Admito que tinha baixa expectativa para o documentário “Pelé” colocado á disposição pela Netflix. A impressão inicial era de história repetida. Tudo conhecido: protagonistas, coadjuvantes e até imagens. Mais: a concorrência com “Pelé Eterno” parecia desleal. Pois eis que os realizadores tiraram um coelho da cartola: retratar o casamento do “Rei do Futebol” com o Brasil. E transmitir o conceito de que é impossível dissociar futebol de política e da vida em sociedade. Golaço.
De tudo que já li e estudei sobre o cidadão Edson Arantes do Nascimento podemos dividir a sua carreira em três fases: de 1955 a 1965 quando assombrou o mundo e teve atuações típicas de extraterreno; o fiasco na Copa de 1966, a redenção construída a partir do gol 1.000 no Maracanã em 19968 e a apoteose na Copa do México em 1970; e a reta final de carreira com a despedida da Seleção Brasileira e do Santos e a reinvenção no Cosmos.

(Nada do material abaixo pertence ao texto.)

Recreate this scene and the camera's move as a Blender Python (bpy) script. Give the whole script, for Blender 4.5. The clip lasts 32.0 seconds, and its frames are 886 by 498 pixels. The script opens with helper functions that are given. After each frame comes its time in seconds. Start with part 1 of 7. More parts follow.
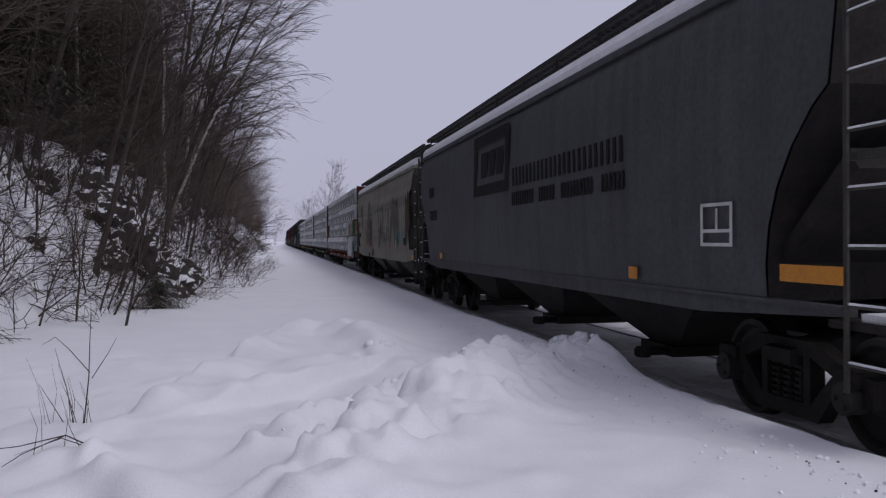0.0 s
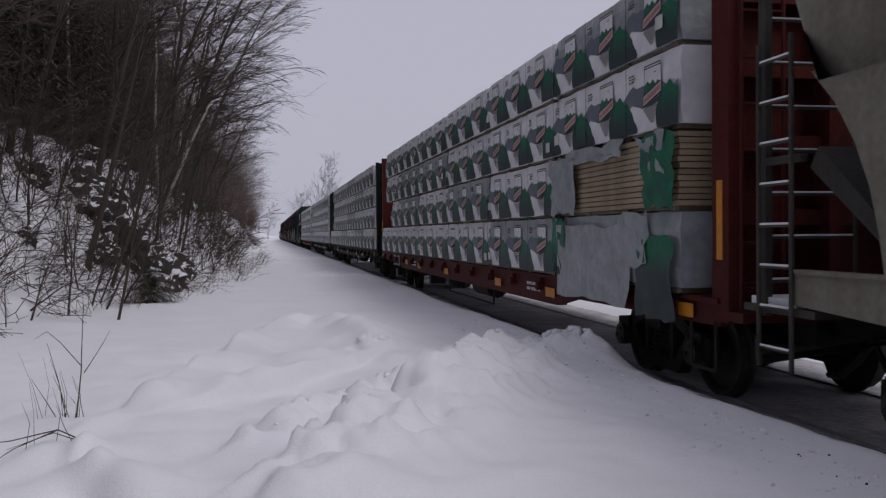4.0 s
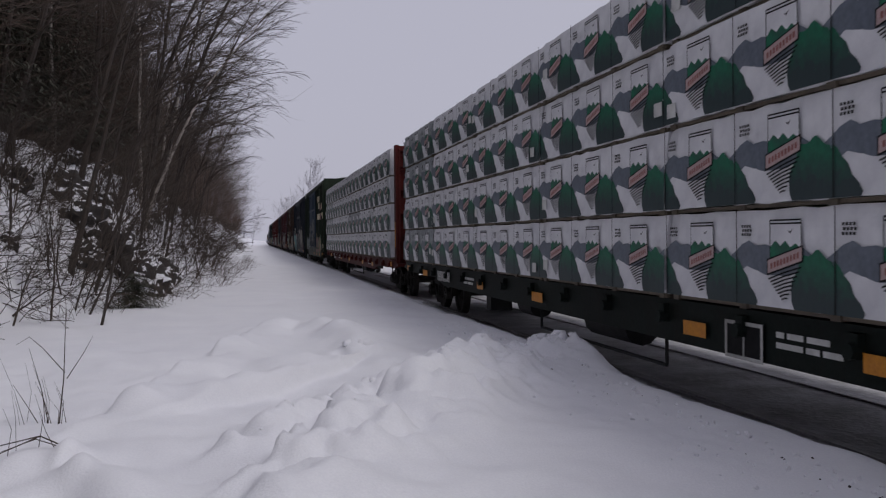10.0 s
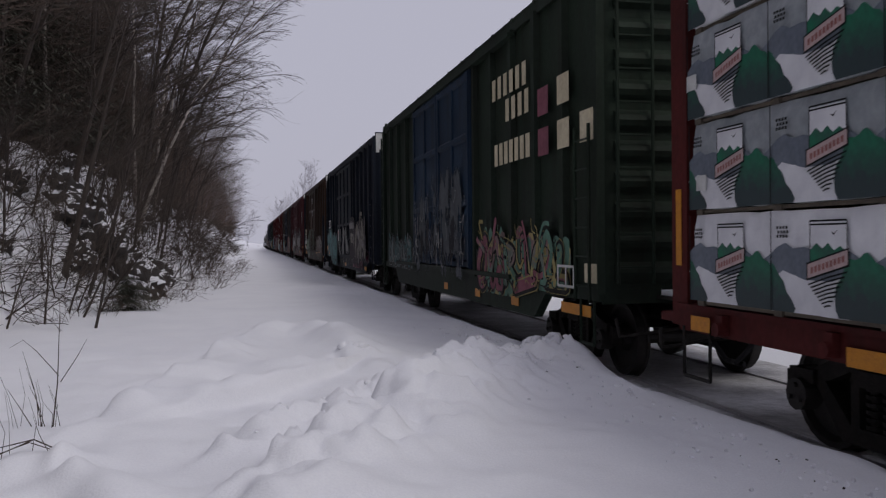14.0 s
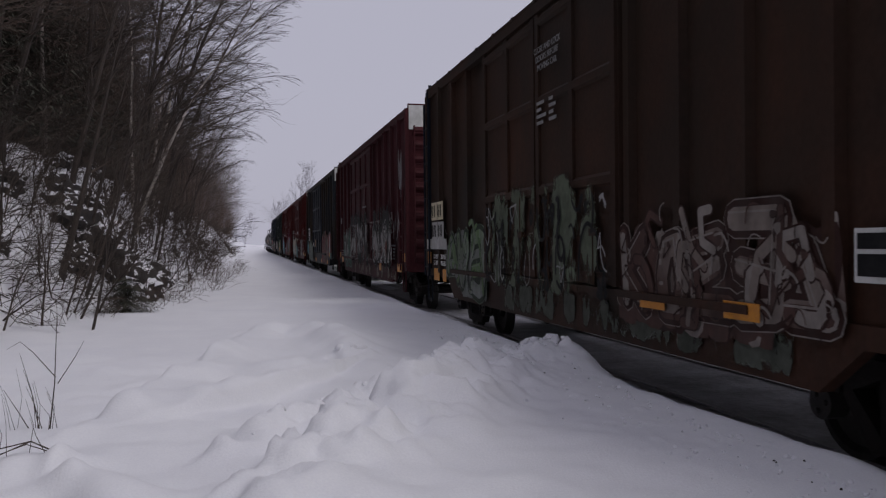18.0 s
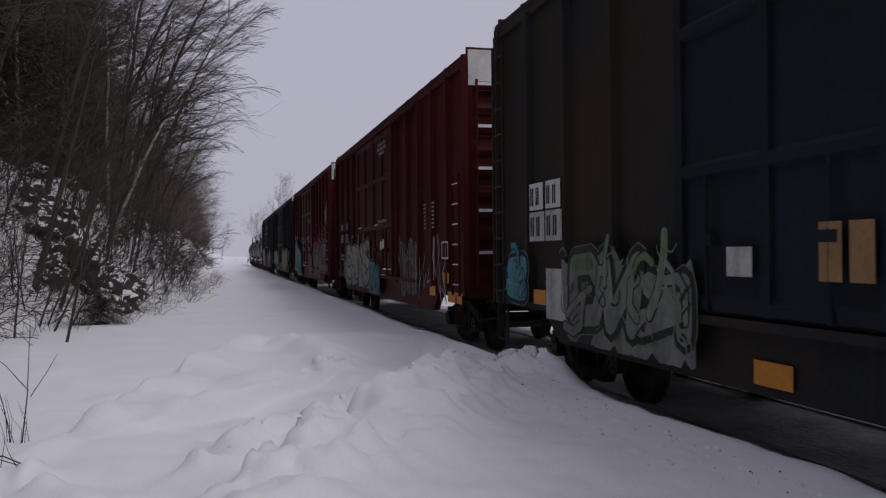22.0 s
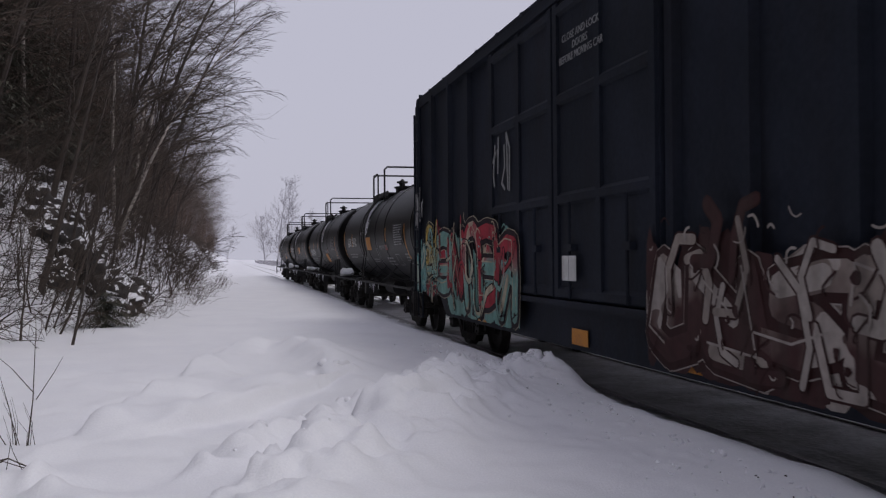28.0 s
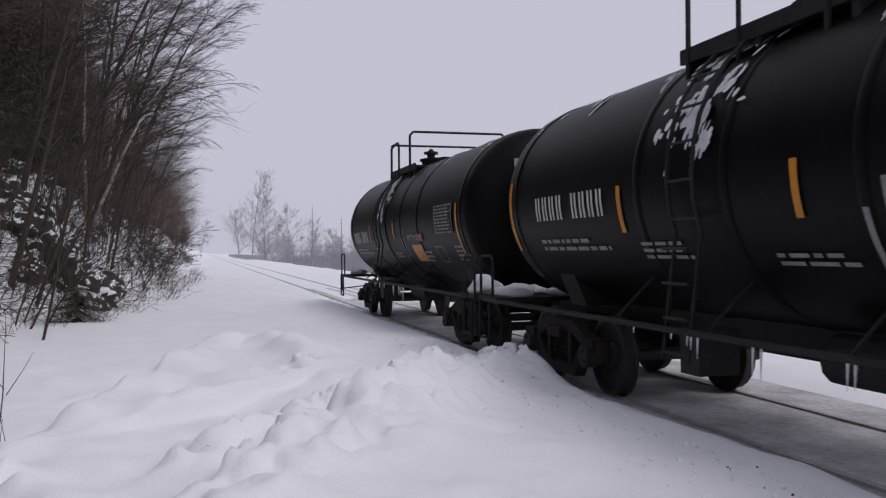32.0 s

O que não percebemos é como o cenário nacional e internacional foi preponderante para a formação do mito. Na sua juventude Pelé foi bicampeão do mundo, fez 58 gols no Paulistão de 1958 e levou o Santos duas vezes ao bicampeonato de clubes. De certa forma Pelé refletia o que o brasileiro vivia nas ruas. O país otimista, para frente, pronto para entrar na era da industrialização, com a bossa nova nas vitrolas e estádios que pulsavam todos os domingos. Pelé era a síntese daquela época de ouro.
Se em meados da década de 1960, existiam duvidas sobre o futebol de Pelé enquanto jogador, isso nada mais era do que um reflexo de um país recém caído na ditadura e sem rumo sobre o seu futebol. Quando o regime endureceu com o AI-5, vem a revelação do documentário: o Pelé humano, frágil, pressionado e que não sentiu alegria por conquistar a Jules Rimet e sim alívio por livrar-se da pressão dos militares.
Ao contrário de produções laudatórias, o documentário expõe as contradições e fragilidades de Pelé perante os conflitos políticos. E o melhor: dá voz para suas explicações e contextualizar suas decisões.
A conclusão construída é que Pelé não foi um alienado. Tomou decisões de modo pensado e planejado. Preferiu construir um legado político, social e esportivo por intermédio dos seus gols, títulos e feitos. O ideal seria que fosse um revolucionário, um diferenciado como Reinaldo, Sócrates, Paulo César Lima, Cantona e Maradona? Pouco importa. Ele quis ser Pelé. Isso bastou. Ou melhor, extrapolou.